The two digesters at CMSA is where food scraps are converted into biogas
The two digesters at CMSA is where food scraps are converted into biogas
- By Rem O'Donnelley

The Central Marin Sanitation Agency (CMSA) opened their doors to guests Tuesday to show off their landmark renewable energy project. After several years in the making they are able to convert food into energy.

At the The Food-to-Energy (F2E) program tour it was announced that this is the first program of its type in Marin County and only the second in the state where a wastewater treatment plant is using food scraps to create energy through anaerobic digestion. The F2E program is based on a public and private partnership. The public half is the CMSA and the private half is the Marin Sanitary Service (MSS).

The process started six years ago said Christina Heartquist, a public relations representative for Marin Sanitary Service. “The first thing they had to do was a methane feasibility study to see how it would affect methane production. It all started with that study. After that it was a lot of permitting, PG&E gave them a grant to do this because there was a lot of new equipment that had to be built. It was a long process until earlier this year when the pilot program began and Marin Sanitary Service began outreach and cold calling businesses asking if they had enough food scraps and wanted to be part of this program,” she said.
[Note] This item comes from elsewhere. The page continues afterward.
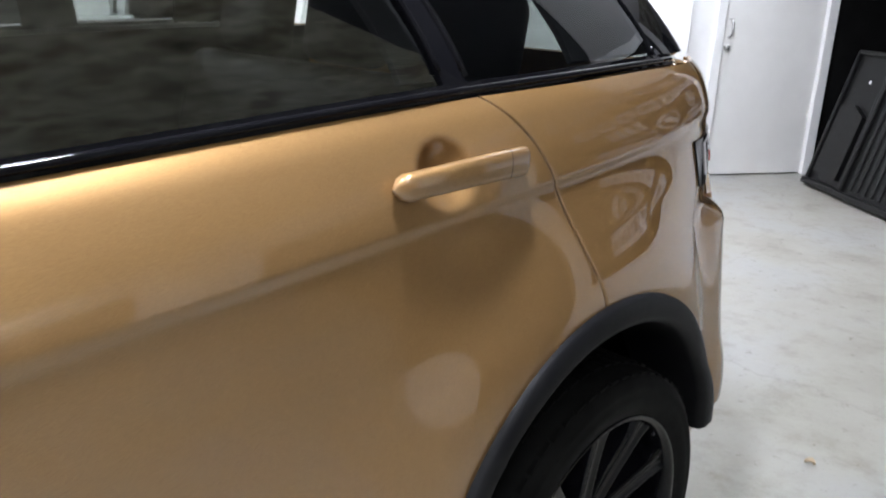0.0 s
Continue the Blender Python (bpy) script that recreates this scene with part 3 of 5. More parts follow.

Food waste from grocery stores, caterers and restaurants is collected in a special truck that takes it back to the MSS transfer station in San Rafael. After being inspected for foreign contaminants, (including gloves and plastics) the food is ground into pieces no larger than one inch. The pieces are then loaded into a transfer container.

A truck takes the container one mile East to CMSA for the remaining steps. The ground food is dumped into a tank and grease is added. It is then filtered before going to a paddle finisher. Finally the food mixture is pumped into two large, concrete tanks called digesters. It is inside these tanks that a series of microbes break down the mixture and eventually release biogas. The methane biogas gas is pumped into a filter to purify it before the fuel is run through a generator to create renewable electricity that is used at CMSA.

The two digesters can hold one million gallons of processed material. This material includes both waste received from sewage as well as from food scraps. “We can process all the waste water solids in one digester. When we run both of them at the same time we have enough capacity to receive about 109 tons of commercial food waste and we're receiving about three and a half tons per day, so we have a lot of extra capacity,” Jason Dow, President of the CMSA Board said.

He explained that currently the biogas is powering approximately 70 to 75 percent of the plant's power. They hope to collect more food scraps and generate more biogas within the next two years. They hope to be able to export some of the generated electricity with utility companies. “It's looking really great for us, we're ahead of the game of the point we thought we'd be at this point now,” he said.

“This has been an amazing six years for the agency, because we're really excited about this partnership we have with Marin Sanitary Service from early 2006 when this whole concept was hatched,” Dow said.

There are additional benefits than just generating electricity. The plant means that 27 percent of food scraps are diverted from the landfill. This means that there are fewer truck trips to the landfill. This reduces greenhouse gasses and less traffic on the road with these trucks and these are all good things.